Leave out the pictures; transcribe all else exactly.

**AVAILABLE DATA**
____________

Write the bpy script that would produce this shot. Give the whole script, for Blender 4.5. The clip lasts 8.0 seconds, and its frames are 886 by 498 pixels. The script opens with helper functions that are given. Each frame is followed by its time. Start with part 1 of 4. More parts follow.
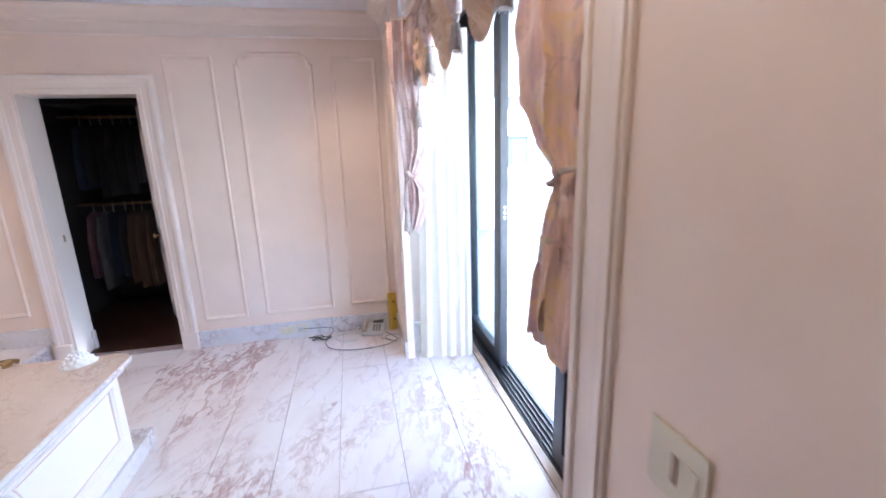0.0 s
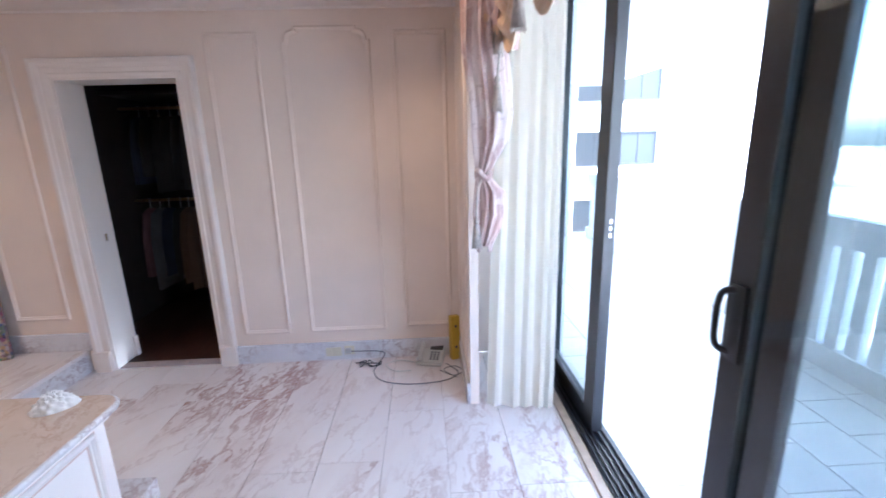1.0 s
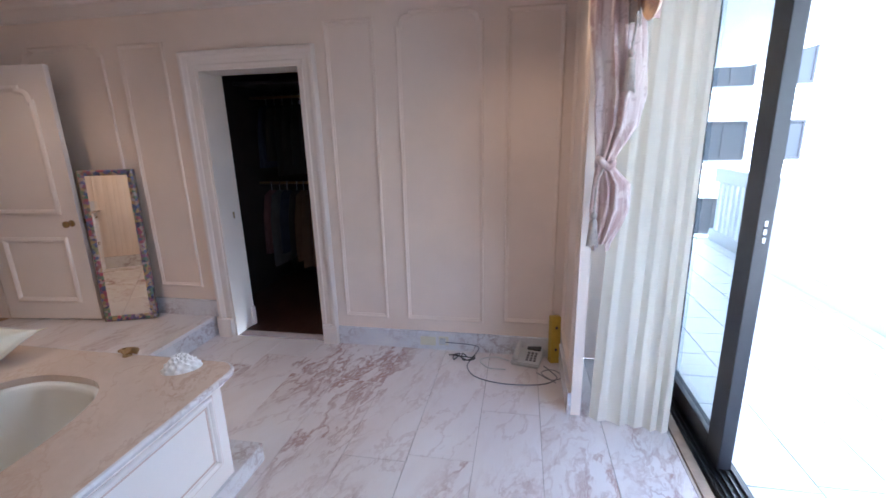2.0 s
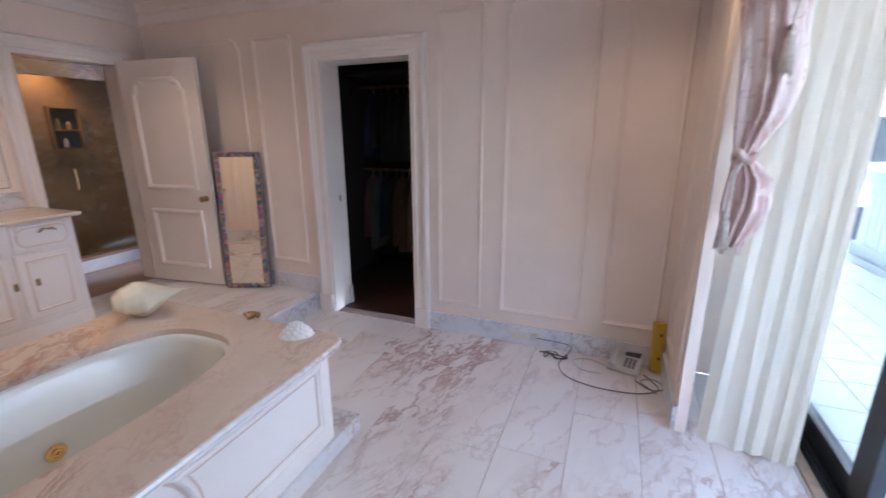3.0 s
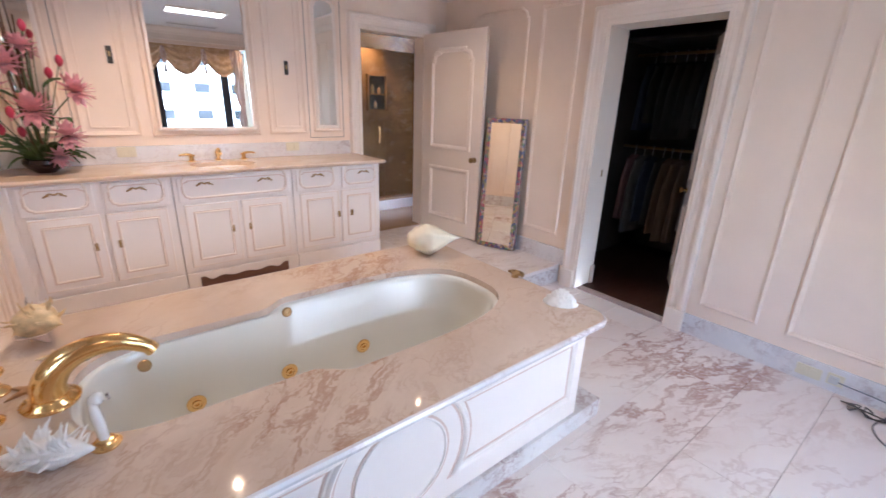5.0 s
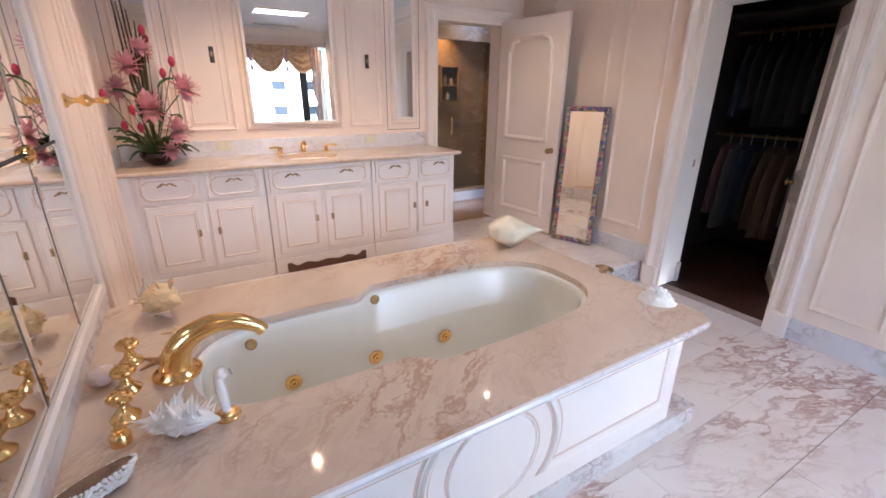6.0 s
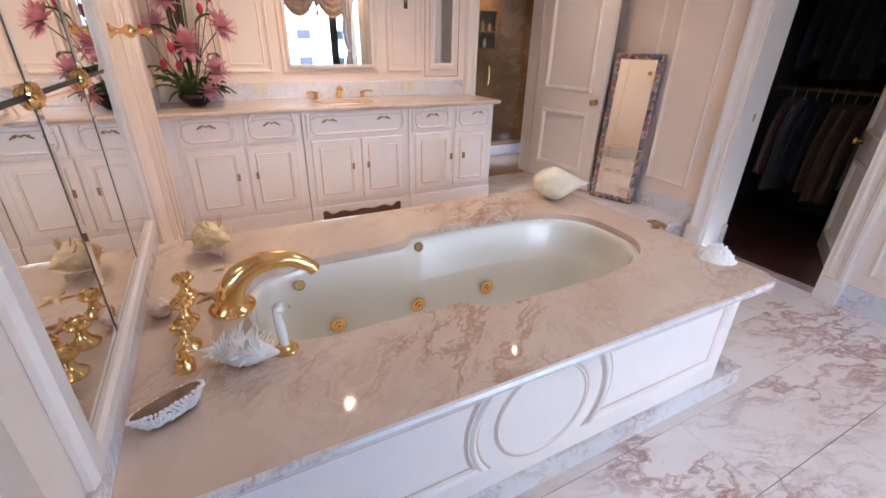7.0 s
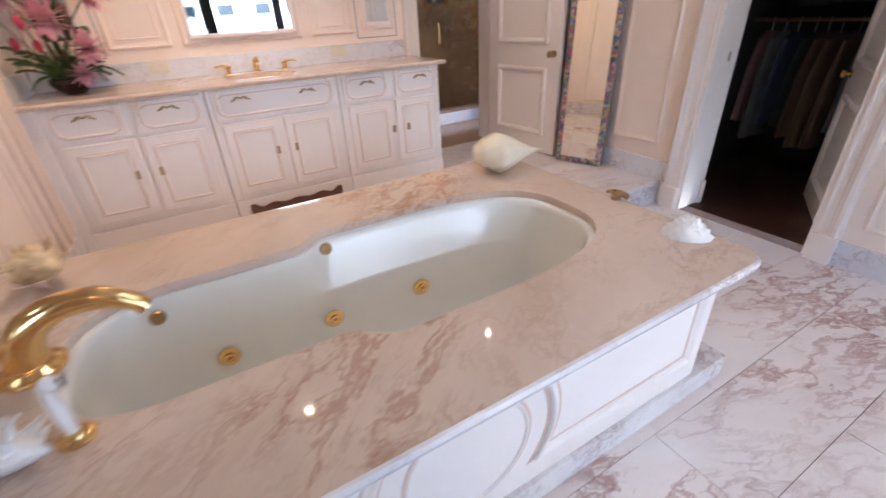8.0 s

____________

**EXERCISE RESPONSE**
Write the bpy script that would produce this shot. Give the whole script, for Blender 4.5. The clip lasts 8.0 seconds, and its frames are 886 by 498 pixels. The script opens with helper functions that are given. Each frame is followed by its time. Start with part 1 of 4. More parts follow.
0.0 s
1.0 s
2.0 s
3.0 s
5.0 s
6.0 s
7.0 s
8.0 s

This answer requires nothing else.